In October, a Border Patrol agent shot a U.S. citizen accused of hitting his vehicle while trailing an immigration operation in Chicago. The Border Patrol agent then took to a work group chat to react to the news that he was being deployed to another city.
“Cool. I’m up for another round of ‘fuck around and find out,’” he said.
“Minneapolis is the next ‘round.’”
For the woman injured of that non-fatal shooting in October and her attorney, the shooting of another U.S. citizen in Minneapolis on Wednesday came as a bracing reminder of her experience. Once again, a motorist had been shot by a federal agent.
“Minneapolis is the next ‘round,’” said lawyer Christopher Parente, who represents Marimar Martinez, the woman shot in Chicago.
Parente said Wednesday he had watched video of the shooting in Minneapolis and spoken with his client about the eerie similarities to her shooting in Chicago, which left Martinez with seven wounds.
“We both said, ‘Of course this happened,’” Parente told The Intercept. “It is no surprise to either Marimar or myself that this happened, and unfortunately, it is going to continue to happen.”
The shooting in Minneapolis is the latest of a series involving agents from either U.S. Immigration and Customs Enforcement or U.S. Customs and Border Protection deployed in American cities on the orders of President Donald Trump.
In September, an ICE officer shot and killed an immigrant, Silverio Villegas-Gonzalez, who was accused of hitting and dragging the officer. The following month in Los Angeles, a federal agent shot a TikTok creator who was accused of hitting law enforcement vehicles that had boxed him in — although video obtained by the Los Angeles Times suggested that his car was not moving. A judge dismissed charges against the TikToker days ago.
Across the country, police often justify shootings by claiming that motorists have used their vehicles as a deadly weapon, even though police chiefs themselves acknowledge that such shootings are dangerous and ineffective.
Part of the reason that the shootings keep happening is that immigration officials appear to have taken no steps to rein in agents who shoot civilians, Parente said. In the Chicago case, Border Patrol Agent Charles Exum testified in a November 5 court hearing that he had faced no discipline.
Federal prosecutors initially charged Martinez with assaulting federal agents during the October 4 immigration raids undertaken as part of Operation Midway Blitz, the Trump administration’s name for its Chicago crackdown.
Exum’s text messages appear to have been so potentially damaging for the government’s case, however, that prosecutors dismissed the charges against Martinez shortly after the messages were made public.
In one, Exum bragged about the number of times he had hit Martinez.

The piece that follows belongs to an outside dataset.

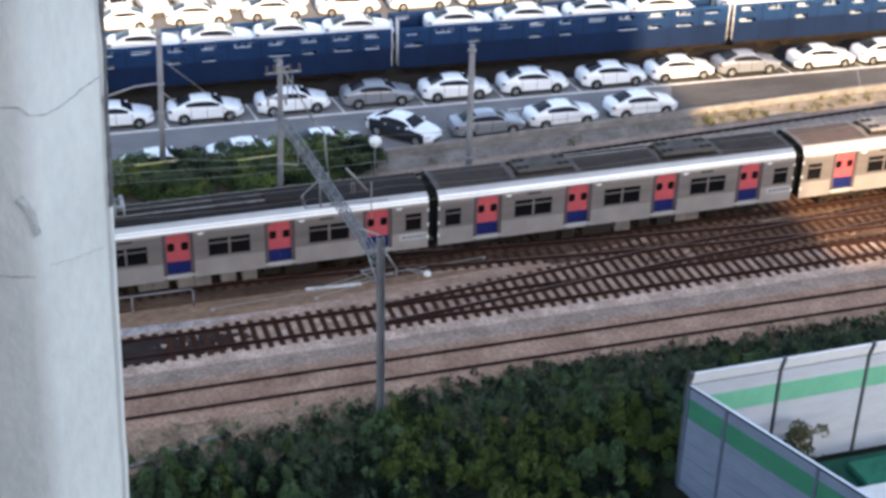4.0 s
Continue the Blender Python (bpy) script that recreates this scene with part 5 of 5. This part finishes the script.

“I fired 5 shots and she had 7 holes. Put that in your book boys,” he said.
Prosecutors dismissed the charges against Martinez despite claims from top-ranking government officials that Martinez was a “domestic terrorist” — the same label that the Department of Homeland Security is using against the Renee Nicole Good, 37-year-old woman identified by her mother as the person shot and killed in Minneapolis.
Homeland Security Secretary Kristi Noem claimed Good was trying to attack federal agents.
“It was an act of domestic terrorism,” Noem said. “These vehicle rammings are domestic acts of terrorism. We are working with the Department of Justice to prosecute them as such.”
“I would caution anybody reading any press releases or statements about this from the government right now to be very cautious.”
Parente said that similar claims that his client had tried to ram a federal agent fell apart on the witness stand, when the agent acknowledged that the collision was more akin to a side swipe.
“They labeled Marimar Martinez a ‘domestic terrorist’ from day one,” Parente said. “I would caution anybody reading any press releases or statements about this from the government right now to be very cautious.”